Set task
Take the listing from its first line through the line that contains "return ring, bm" and please retype those lines exactly, leaving out the pictures.

··· Given material

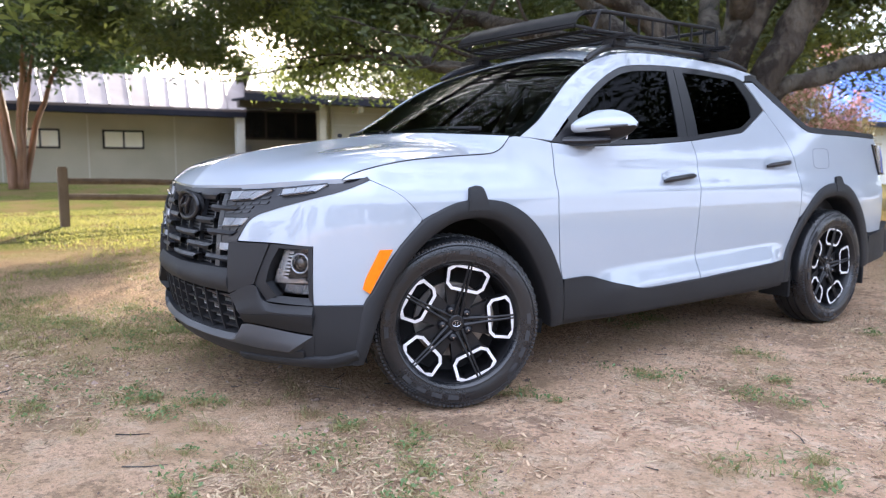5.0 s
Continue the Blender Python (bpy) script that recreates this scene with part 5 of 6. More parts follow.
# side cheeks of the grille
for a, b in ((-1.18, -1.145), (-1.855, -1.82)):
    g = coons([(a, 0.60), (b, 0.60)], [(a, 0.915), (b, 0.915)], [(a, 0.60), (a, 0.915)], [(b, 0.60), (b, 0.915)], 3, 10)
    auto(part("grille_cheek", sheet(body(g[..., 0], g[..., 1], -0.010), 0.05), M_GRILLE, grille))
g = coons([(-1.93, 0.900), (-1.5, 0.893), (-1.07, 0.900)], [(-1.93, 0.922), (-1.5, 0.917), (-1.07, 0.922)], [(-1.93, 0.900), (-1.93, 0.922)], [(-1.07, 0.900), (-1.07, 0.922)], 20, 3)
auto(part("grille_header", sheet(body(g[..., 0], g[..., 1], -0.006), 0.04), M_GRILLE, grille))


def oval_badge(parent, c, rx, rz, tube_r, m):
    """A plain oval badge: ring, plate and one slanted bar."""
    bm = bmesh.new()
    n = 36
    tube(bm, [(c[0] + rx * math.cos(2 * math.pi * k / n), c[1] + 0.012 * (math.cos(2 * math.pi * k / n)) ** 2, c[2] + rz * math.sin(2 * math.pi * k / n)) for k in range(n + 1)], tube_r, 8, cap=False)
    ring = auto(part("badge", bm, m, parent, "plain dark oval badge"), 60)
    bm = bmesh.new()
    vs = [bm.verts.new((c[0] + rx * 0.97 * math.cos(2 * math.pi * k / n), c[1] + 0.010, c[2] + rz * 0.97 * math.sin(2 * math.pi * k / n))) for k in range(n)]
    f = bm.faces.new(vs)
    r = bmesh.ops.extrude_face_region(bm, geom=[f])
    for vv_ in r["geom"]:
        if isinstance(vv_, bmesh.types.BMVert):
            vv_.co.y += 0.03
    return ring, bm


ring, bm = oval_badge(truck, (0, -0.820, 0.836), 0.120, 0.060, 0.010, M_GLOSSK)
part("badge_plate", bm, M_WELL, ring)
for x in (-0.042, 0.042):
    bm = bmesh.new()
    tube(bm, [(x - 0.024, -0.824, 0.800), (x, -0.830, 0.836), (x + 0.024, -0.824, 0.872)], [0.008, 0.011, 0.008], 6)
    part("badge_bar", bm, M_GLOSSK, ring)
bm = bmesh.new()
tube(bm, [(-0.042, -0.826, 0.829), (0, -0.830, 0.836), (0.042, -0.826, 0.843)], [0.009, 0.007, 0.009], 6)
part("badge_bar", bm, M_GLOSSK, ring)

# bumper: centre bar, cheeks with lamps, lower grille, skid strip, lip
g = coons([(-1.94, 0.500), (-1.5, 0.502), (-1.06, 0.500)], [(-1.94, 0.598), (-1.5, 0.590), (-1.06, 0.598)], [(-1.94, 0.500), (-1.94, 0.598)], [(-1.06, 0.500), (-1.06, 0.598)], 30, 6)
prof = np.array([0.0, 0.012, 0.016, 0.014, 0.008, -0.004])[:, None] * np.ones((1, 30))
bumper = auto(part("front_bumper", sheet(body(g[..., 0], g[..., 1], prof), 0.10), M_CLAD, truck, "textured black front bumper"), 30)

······

The completed task
5.0 s
Continue the Blender Python (bpy) script that recreates this scene with part 5 of 6. More parts follow.
# side cheeks of the grille
for a, b in ((-1.18, -1.145), (-1.855, -1.82)):
    g = coons([(a, 0.60), (b, 0.60)], [(a, 0.915), (b, 0.915)], [(a, 0.60), (a, 0.915)], [(b, 0.60), (b, 0.915)], 3, 10)
    auto(part("grille_cheek", sheet(body(g[..., 0], g[..., 1], -0.010), 0.05), M_GRILLE, grille))
g = coons([(-1.93, 0.900), (-1.5, 0.893), (-1.07, 0.900)], [(-1.93, 0.922), (-1.5, 0.917), (-1.07, 0.922)], [(-1.93, 0.900), (-1.93, 0.922)], [(-1.07, 0.900), (-1.07, 0.922)], 20, 3)
auto(part("grille_header", sheet(body(g[..., 0], g[..., 1], -0.006), 0.04), M_GRILLE, grille))


def oval_badge(parent, c, rx, rz, tube_r, m):
    """A plain oval badge: ring, plate and one slanted bar."""
    bm = bmesh.new()
    n = 36
    tube(bm, [(c[0] + rx * math.cos(2 * math.pi * k / n), c[1] + 0.012 * (math.cos(2 * math.pi * k / n)) ** 2, c[2] + rz * math.sin(2 * math.pi * k / n)) for k in range(n + 1)], tube_r, 8, cap=False)
    ring = auto(part("badge", bm, m, parent, "plain dark oval badge"), 60)
    bm = bmesh.new()
    vs = [bm.verts.new((c[0] + rx * 0.97 * math.cos(2 * math.pi * k / n), c[1] + 0.010, c[2] + rz * 0.97 * math.sin(2 * math.pi * k / n))) for k in range(n)]
    f = bm.faces.new(vs)
    r = bmesh.ops.extrude_face_region(bm, geom=[f])
    for vv_ in r["geom"]:
        if isinstance(vv_, bmesh.types.BMVert):
            vv_.co.y += 0.03
    return ring, bm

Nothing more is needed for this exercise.